To help his case, Macfarlane calls on a number of literary forebears (attentive spirits such as Ivor Gurney and JA Baker, fellow night-wanderers such as Coleridge and Edward Thomas) for whom the landscape and the fauna of the British Isles became a portal for the imagination. He goes into the technical detail of phosphorescence and the biophysics of night sight. He discusses tree-climbing in literature. His friendship with Deakin, whose own immersions in the wet and wild helped shape the book, runs like a motif through the writing. (Deakin’s death is a rare emotional moment in a book that is more concerned with nonhuman relationships.)
But it is Macfarlane himself who is his own best advocate, not so much through his eloquent debating, nor because of the hardship he endures, but through his crystalline prose. He is a descriptive writer of breathtaking power. In a few words, he conjures up not only the shapes and dynamics of the land, but the experience of being absorbed by it.
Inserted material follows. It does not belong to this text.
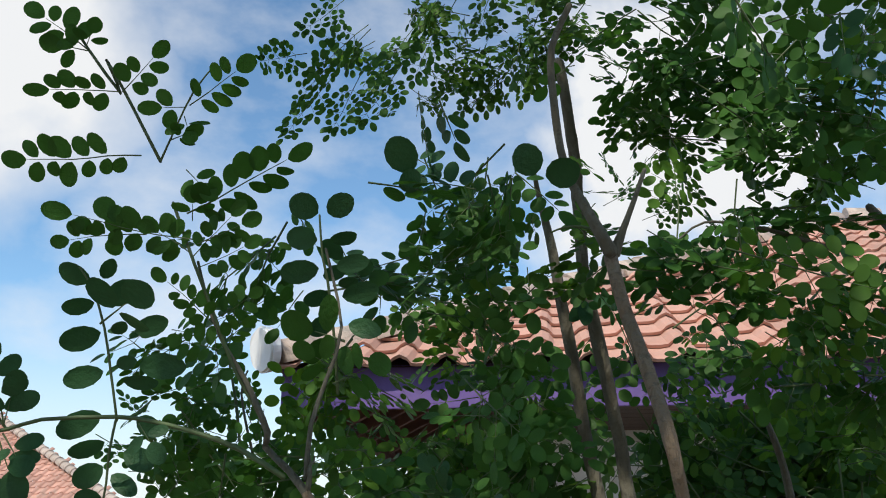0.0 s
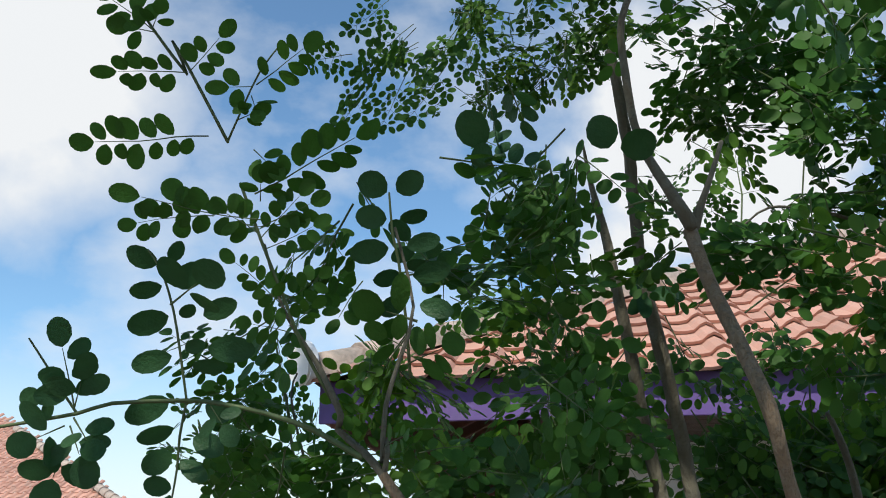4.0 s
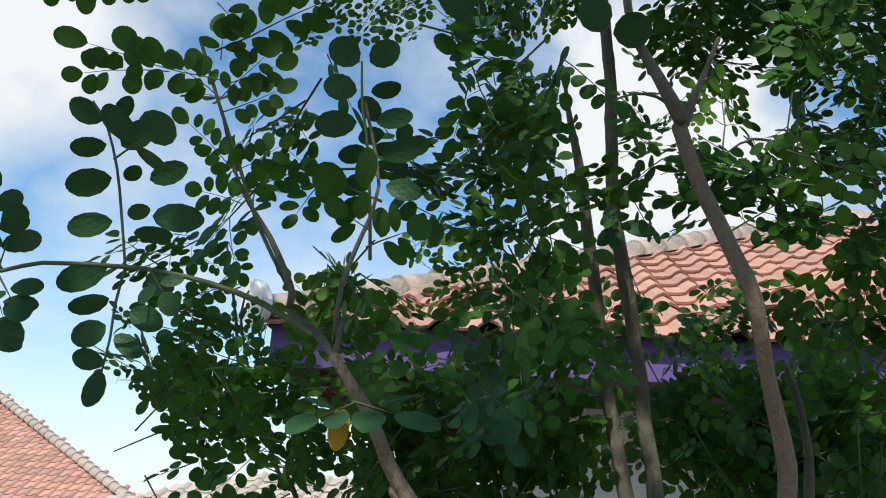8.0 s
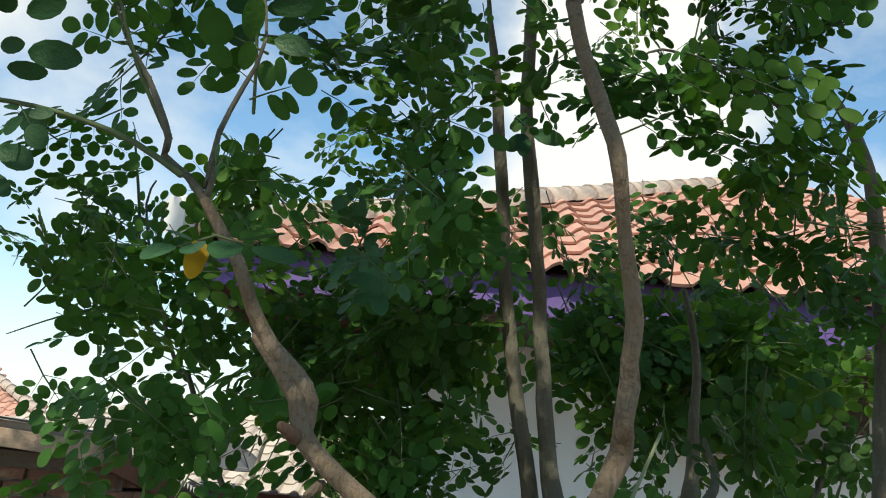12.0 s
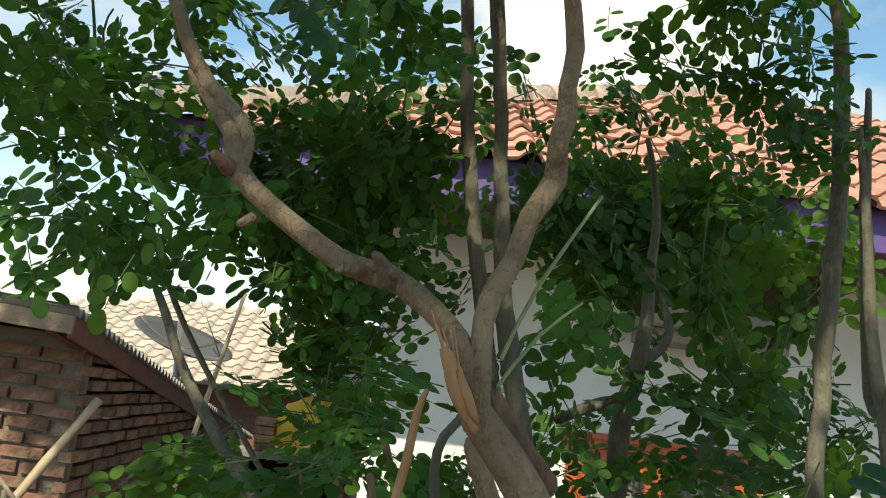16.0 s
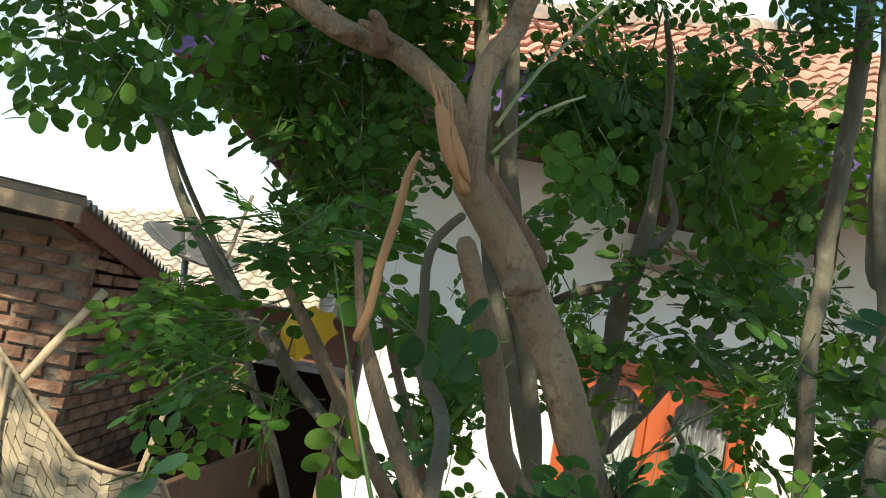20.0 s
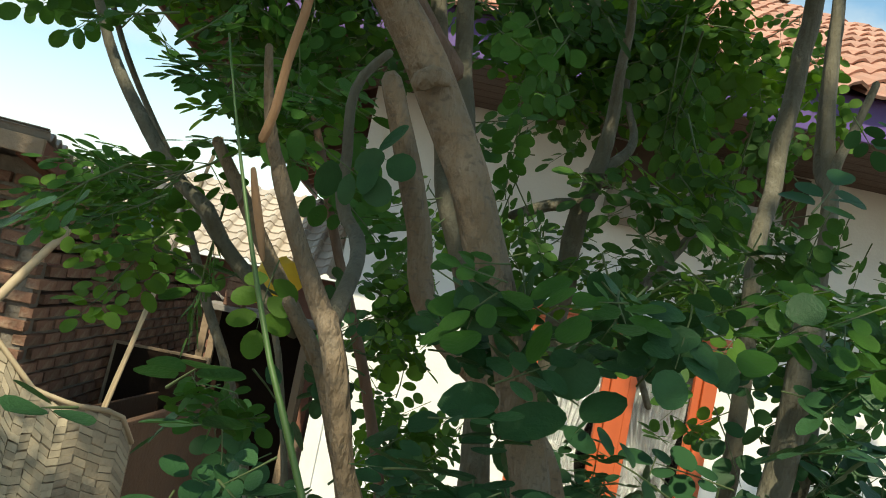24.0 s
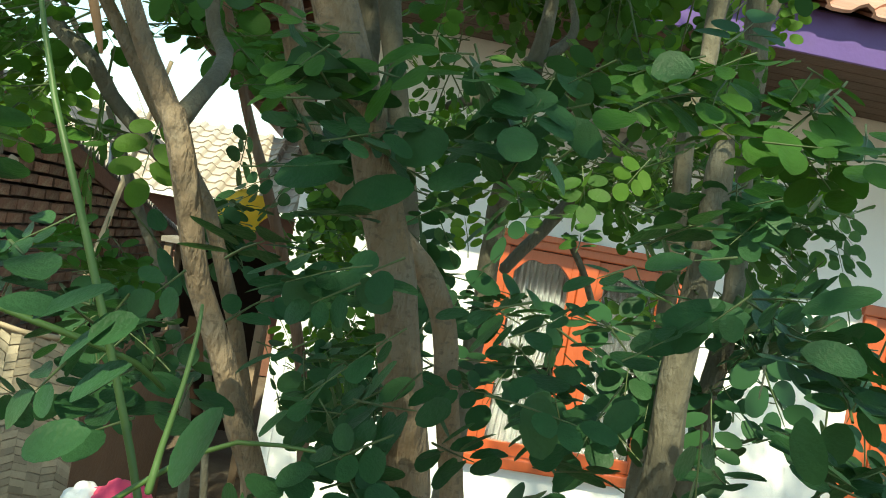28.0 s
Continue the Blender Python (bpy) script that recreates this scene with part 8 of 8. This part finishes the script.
# ---- unseen shade tree added behind, over the yard ----
def make_shade_tree():
    t = thing("shade_tree", (-2.1, -1.3, 0), "unseen broad leafy tree added to shade the yard", "tree")
    limb(t, "trunk", M_BARK_GREY, [(-1.7, -1.0, 3.9, 0.05), (-1.9, -1.2, 2.6, 0.10), (-2.05, -1.3, 1.2, 0.13), (-2.1, -1.3, -0.05, 0.17)])
    for x, y, z in ((0.3, 0.4, 4.4), (-0.3, 2.4, 4.75), (-2.6, 0.9, 4.6), (1.4, 1.6, 4.75), (0.9, -0.9, 4.5), (-0.8, -0.6, 4.7), (-3.2, -1.0, 4.5)):
        limb(t, "limb", M_BARK_GREY, [(-1.85, -1.15, 2.9, 0.06), ((x - 1.8) / 2, (y - 1.1) / 2, 3.8, 0.04), (x, y, z, 0.012)])
    # two high limbs added out of view to carry the shading leaves below
    limb(t, "limb", M_BARK_GREY, [(-1.7, -1.0, 3.8, 0.05), (-1.9, 0.4, 5.2, 0.035), (-2.15, 1.9, 5.95, 0.022), (-2.2, 3.1, 6.05, 0.008)])
    limb(t, "limb", M_BARK_GREY, [(-1.7, -1.0, 3.8, 0.05), (-0.6, 0.4, 5.2, 0.035), (0.5, 1.9, 5.95, 0.022), (1.3, 2.6, 6.05, 0.008)])
    rng = random.Random(77)
    items = []
    # leaves placed to dapple the window wall with shade
    for k in range(48):
        p = Vector((1.25 + rng.uniform(-1.0, 1.0), 2.5 + rng.uniform(-0.5, 0.4), 6.0 + rng.uniform(-0.25, 0.3)))
        along = Vector((rng.uniform(-1, 1), rng.uniform(-1, 1), rng.uniform(-0.5, 0.2)))
        nrm = SUN_DIR + Vector((rng.uniform(-0.6, 0.6), rng.uniform(-0.6, 0.6), rng.uniform(-0.3, 0.6)))
        items.append((spray_mesh("compound", 4, k % 5, M_LEAF)[0], basis(p, along, nrm, rng.uniform(0.05, 0.065))))
    # leaves placed to keep the sun out of the alley
    for k in range(60):
        p = Vector((-2.2 + rng.uniform(-0.5, 0.5), 3.0 + rng.uniform(-0.5, 0.45), 6.0 + rng.uniform(-0.25, 0.3)))
        along = Vector((rng.uniform(-1, 1), rng.uniform(-1, 1), rng.uniform(-0.5, 0.2)))
        nrm = SUN_DIR + Vector((rng.uniform(-0.6, 0.6), rng.uniform(-0.6, 0.6), rng.uniform(-0.3, 0.6)))
        items.append((spray_mesh("compound", 4, k % 5, M_LEAF)[0], basis(p, along, nrm, rng.uniform(0.045, 0.06))))
    # main crown, placed to keep the moringa trees in shade
    for k in range(540):
        a, r = rng.uniform(0, 2 * math.pi), math.sqrt(rng.random())
        p = Vector((-0.5 + math.cos(a) * r * 2.9, 0.45 + math.sin(a) * r * 2.6, rng.uniform(4.5, 5.1) - 0.25 * r))
        along = Vector((rng.uniform(-1, 1), rng.uniform(-1, 1), rng.uniform(-0.5, 0.2)))
        nrm = SUN_DIR + Vector((rng.uniform(-0.6, 0.6), rng.uniform(-0.6, 0.6), rng.uniform(-0.3, 0.6)))
        me, ly = spray_mesh("compound", 4, k % 5, M_LEAF)
        items.append((me, basis(p, along, nrm, rng.uniform(0.05, 0.065))))
    tagged(part("crown", joined(items, True), [M_LEAF, M_RACHIS], t), kind="stuff")


make_shade_tree()


# ---- yard clutter beside the shed ----
def rod(name, a, b, r, mat, parent=None, label="", nodes=0, seed=1):
    a, b = Vector(a), Vector(b)
    n = max(2, nodes * 3)
    pts, rad = [], []
    side = (b - a).orthogonal().normalized()
    for k in range(n + 1):
        u = k / n
        pts.append(a.lerp(b, u) + side * 0.006 * noise.noise((u * 3, seed, 1)))
        rad.append(r * (1.14 if nodes and k % 3 == 0 else 1.0) * (1 - 0.12 * u))
    return part(name, tube(bmesh.new(), pts, rad, 10, 0.02, seed), mat, parent, label)


def make_poles():
    p = rod("bamboo_pole", (-2.25, 5.35, 0.45), (-1.60, 6.2, 1.97), 0.024, M_BAMBOO, nodes=5, seed=4)
    tagged(p, "thick dry bamboo pole leaning on the brick wall", "pole", "bamboo poles")
    p = rod("bamboo_pole", (-1.46, 6.12, -0.02), (-1.02, 6.42, 2.60), 0.011, M_BAMBOO, nodes=8, seed=5)
    tagged(p, "thin pale bamboo pole leaning beside the shed", "pole", "bamboo poles")
    p = rod("bamboo_pole", (-1.435, 6.10, -0.02), (-1.06, 6.40, 2.35), 0.008, M_BAMBOO, nodes=8, seed=6)
    tagged(p, "thin pale bamboo pole leaning beside the shed", "pole", "bamboo poles")


make_poles()


def make_mat():
    """A stiff woven bamboo panel, slumped against the shed: strips in a herringbone, with a lighter backing."""
    mat = thing("woven_bamboo_mat", (-1.5, 5.5, 0), "pale herringbone-woven bamboo mat slumped beside the shed", "mat")

    def surf(u, v):
        x = -2.23 + 1.29 * u
        fold = min(1.0, max(0.0, (x + 1.70) / 0.42))
        top = 1.71 - 0.40 * fold - 0.07 * max(0.0, (x + 1.28) / 0.3) - 0.12 * max(0.0, (x + 1.01) / 0.07) ** 2
        z = top * (1 - v) + 0.02
        y = 5.52 - 0.10 * math.sin(u * 3.0) - 0.22 * v - 0.07 * math.sin(v * 4 + u * 2) + 0.22 * max(0.0, u - 0.86) / 0.14
        return Vector((x, y, z))

    bm = bmesh.new()
    n = 40
    g = [[bm.verts.new(surf(i / n, j / n) + Vector((0, 0.008, 0))) for i in range(n + 1)] for j in range(n + 1)]
    for j in range(n):
        for i in range(n):
            bm.faces.new((g[j][i], g[j][i + 1], g[j + 1][i + 1], g[j + 1][i]))
    part("mat_backing", bm, M_BOARD, mat, "shadowed inner side of the mat", smooth=True)
    strips = bmesh.new()
    nu, nv = 34, 40
    rng = random.Random(8)
    for i in range(nu):
        for j in range(nv):
            # each strip floats over three and dives under, stepping by one from row to row
            slant = 1 if (i // 2) % 2 else -1
            u0, u1 = (i + rng.uniform(-0.06, 0.05)) / nu, (i + rng.uniform(0.92, 1.04)) / nu
            v0 = (j + (0.35 if i % 2 else 0.0) + rng.uniform(-0.08, 0.08)) / nv
            v1 = min(1.0, v0 + rng.uniform(0.82, 1.0) / nv)
            dz = slant * 0.55 / nv
            c = []
            for u, v in ((max(0, u0), max(0, v0)), (min(1, u1), min(1, max(0, v0 + dz))), (min(1, u1), min(1, max(0, v1 + dz))), (max(0, u0), v1)):
                c.append(surf(u, min(1.0, v)))
            lift = 0.003 + 0.007 * rng.random()
            a = [strips.verts.new(p - Vector((0, lift, 0))) for p in c]
            b = [strips.verts.new(p + Vector((0, 0.004, 0))) for p in c]
            strips.faces.new(a)
            for k in range(4):
                strips.faces.new((a[k], b[k], b[(k + 1) % 4], a[(k + 1) % 4]))
    bmesh.ops.recalc_face_normals(strips, faces=strips.faces)
    tagged(part("weave", strips, M_WEAVE, mat), kind="stuff")
    edge = [surf(k / 30, 0.0) + Vector((0, -0.006, 0.004)) for k in range(31)]
    part("mat_rim", tube(bmesh.new(), edge, [0.012] * 31, 6), M_BAMBOO, mat, "split bamboo rim of the mat")
    for k, (u, d) in enumerate(((0.42, 0.10), (0.47, 0.16), (0.50, 0.05))):
        a, b = surf(u, 0.05) + Vector((0, -0.03, 0.1)), surf(u + d, 0.55) + Vector((0, -0.05, 0))
        part("loose_slat", tube(bmesh.new(), [a, (a + b) / 2 + Vector((0, -0.02, 0)), b], [0.010, 0.011, 0.008], 5), M_BAMBOO, mat)


make_mat()


def make_side_things():
    # rusty sheet trough between the mat and the far end of the alley
    t = thing("rusty_sheet_trough", (-1.05, 6.4, 0), "rust-brown sheet metal trough standing in the alley", "trough")
    m = Matrix.Translation((-1.13, 5.62, 0)) @ Matrix.Rotation(radians(-8.0), 4, "Z")
    part("side_sheet", boxed((-0.012, 0, 0), (0.012, 1.75, 1.125), 0.005), M_RUST, t, at=m)
    part("side_sheet", boxed((-0.42, 0.02, 0), (-0.396, 1.75, 1.08), 0.005), M_RUST, t, at=m)
    part("end_sheet", boxed((-0.395, 0.012, 0), (-0.013, 0.034, 1.07), 0.005), M_RUST, t, at=m)
    part("rim", boxed((-0.02, -0.01, 1.126), (0.02, 1.77, 1.15), 0.006), M_RUST, t, "worn wooden rim", at=m)
    # old frame leaning in the alley; a near-black panel paints the shade inside it
    f = thing("leaning_panel", (-1.2, 7.1, 0), "thin wooden frame leaning in the alley, its shaded inside a dark panel", "panel")
    m = Matrix.Translation((-1.655, 7.40, 0.42)) @ Matrix.Rotation(radians(-7), 4, "X")
    part("panel", boxed((0.02, 0.004, 0.02), (0.60, 0.02, 0.90)), M_DARK, f, "dark board painted as the shade inside the frame", at=m)
    for lo, hi in (((0, 0, 0), (0.02, 0.024, 0.92)), ((0.60, 0, 0), (0.62, 0.024, 0.92)), ((0.02, 0, 0.90), (0.60, 0.024, 0.92)), ((0.02, 0, 0), (0.60, 0.024, 0.02))):
        part("frame_bar", boxed(lo, hi, 0.003), M_BOARD, f, at=m)
    part("foot_block", boxed((-1.66, 7.36, 0), (-1.02, 7.62, 0.415), 0.01), M_TIMBER, f, "rough dark timber block under the panel")
    # plank shelf with the folded yellow umbrella hung over it
    s = thing("plank_shelf", (-0.8, 8.1, 0), "grey plank shelf on posts under the side eave", "shelf")
    part("plank", boxed((-1.25, 7.9, 1.62), (-0.42, 8.35, 1.66), 0.005), M_SHEET, s)
    for x, y in ((-1.2, 7.95), (-0.5, 7.95), (-1.2, 8.3), (-0.5, 8.3)):
        part("post", boxed((x - 0.025, y - 0.025, 0), (x + 0.025, y + 0.025, 1.618), 0.004), M_BOARD, s)
    # sheet added to paint the darkness under the shelf
    part("dark_backing", boxed((-1.22, 8.36, 0.3), (-0.50, 8.39, 1.60), 0.004), M_DARK, s, "dark sheet painted as the shade under the shelf")
    for k in range(4):
        b = part("brick", boxed((-1.12, 7.98, 1.662 + 0.058 * k), (-0.98 + 0.012 * (k % 2), 8.12, 1.716 + 0.058 * k), 0.006), M_BRICK)
        tagged(b, "reddish brick stacked on the plank shelf", "brick", "bricks on the shelf")
    u = thing("umbrella", (-0.72, 8.05, 1.66), "open yellow umbrella tipped on its side on the shelf", "umbrella")
    hub = Vector((-0.83, 7.93, 1.94))
    ax = Vector((-0.35, -0.75, 0.55)).normalized()
    e1 = ax.orthogonal().normalized()
    e2 = ax.cross(e1)
    R = 0.25
    rim = [hub - ax * 0.11 + (e1 * math.cos(2 * math.pi * k / 8) + e2 * math.sin(2 * math.pi * k / 8)) * R for k in range(8)]
    for k in range(8):
        bm = bmesh.new()
        a, b = rim[k], rim[(k + 1) % 8]
        rows = []
        for i in range(6):
            w = i / 5
            arc = ax * 0.055 * math.sin(math.pi * w)
            rows.append([bm.verts.new(hub.lerp(a, w).lerp(hub.lerp(b, w), q) + arc - (a + b - 2 * hub).normalized() * 0.03 * w * math.sin(math.pi * q)) for q in (0, 0.25, 0.5, 0.75, 1)])
        for p, q in zip(rows, rows[1:]):
            for i in range(4):
                bm.faces.new((p[i], p[i + 1], q[i + 1], q[i])).smooth = True
        bmesh.ops.remove_doubles(bm, verts=bm.verts, dist=0.0005)
        part("canopy_panel", bm, M_YELLOW, u)
        part("rib", tube(bmesh.new(), [hub - ax * 0.012, hub.lerp(a, 0.5) + ax * 0.042, a - ax * 0.004], [0.0025] * 3, 5), M_METAL, u)
    part("shaft", tube(bmesh.new(), [hub + ax * 0.05, hub - ax * 0.40], [0.005, 0.005], 6), M_METAL, u)
    # washing heaped on a low bench
    w = thing("bench", (-0.7, 5.3, 0), "low wooden bench carrying washing", "bench")
    part("seat", boxed((-1.0, 5.12, 0.58), (-0.40, 5.45, 0.62), 0.006), M_BOARD, w)
    for x in (-0.95, -0.45):
        for y in (5.16, 5.41):
            part("leg", boxed((x - 0.025, y - 0.025, 0), (x + 0.025, y + 0.025, 0.578), 0.004), M_BOARD, w)
    for n, (c, r, mt, lb) in enumerate((((-0.62, 5.25, 0.72), (0.12, 0.11, 0.10), M_PINK, "crumpled pink cloth lying on the bench"), ((-0.76, 5.28, 0.70), (0.09, 0.10, 0.08), M_CLOTH_WHITE, "crumpled white cloth lying on the bench"),
                                      ((-0.84, 5.22, 0.665), (0.08, 0.07, 0.045), M_RED, "crumpled red cloth lying on the bench"))):
        bm = bmesh.new()
        bmesh.ops.create_icosphere(bm, subdivisions=4, radius=1.0)
        for v in bm.verts:
            q = v.co * (1 + 0.22 * noise.noise(v.co * 2.2 + Vector((n * 9, 0, 0))) + 0.10 * noise.noise(v.co * 6))
            z = max(q.z, -0.85)
            v.co = Vector(c) + Vector((q.x * r[0], q.y * r[1], z * r[2] * 1.1))
            v.co.z = max(v.co.z, 0.623)
        tagged(part("cloth", bm, mt, smooth=True), lb, "cloth", "washing on the bench")
    # satellite dish on the shed roof
    d = thing("satellite_dish", (-2.0, 9.4, 2.4), "grey mesh satellite dish standing behind the shed roof", "satellite dish")
    c, axd = Vector((-2.05, 9.2, 2.30)), Vector((0.30, -0.22, 0.93)).normalized()
    e1 = Vector((1, 0, -0.32)).normalized()
    e1 = (e1 - axd * e1.dot(axd)).normalized()
    e2 = axd.cross(e1)
    for k in range(6):
        bm = bmesh.new()
        rows = []
        for i in range(7):
            r = 0.03 + 0.40 * i / 6
            rows.append([bm.verts.new(c + axd * (0.55 * r * r) + (e1 * math.cos(an) + e2 * math.sin(an)) * r) for an in [2 * math.pi * (k + q / 6 * 0.985) / 6 for q in range(7)]])
        for p, q in zip(rows, rows[1:]):
            for i in range(6):
                bm.faces.new((p[i], p[i + 1], q[i + 1], q[i])).smooth = True
        ob = part("dish_panel", bm, M_DISH, d)
        md = ob.modifiers.new("sheet", "SOLIDIFY")
        md.thickness = 0.006
    part("mast", tube(bmesh.new(), [c - axd * 0.02, c - Vector((0, -0.1, 0.4)), Vector((c.x, c.y + 0.12, 0.0))], [0.03, 0.03, 0.035], 10), M_METAL, d)
    part("feed_arm", tube(bmesh.new(), [c + e1 * 0.35 + axd * 0.08, c + axd * 0.45], [0.006, 0.006], 6), M_METAL, d)


make_side_things()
The after-images of The Wild Places left me with the strange impression of having walked alongside him as he tramped the open spaces of Sutherland or Derbyshire, of having heard the flock of doves rise “applauding into the sky”, of having watched him pick up a buzzard feather and delicately “unzip its vanes”, or of looking up at a half-frozen waterfall in the Cumbrian fells and seeing “the hard portcullis of ice beautifully mottled by dark figures of thaw”.
Prose as precise as this is not just evocative. It is a manifesto in itself. Macfarlane’s language urges us to gaze more closely at the wonders around us, to take notice, to remind ourselves how thrillingly alive a spell in the wild can make us feel. It is a measure of the distance we have strayed from the natural world that The Wild Places should be so poignant, so full of yearning, and so apt. Five hundred years ago, before the acquisitive and cushioning effects of the Enlightenment, such a work would have appeared either incomprehensible or too obvious. We might hope that anyone picking it up in another 500 years will feel just as baffled.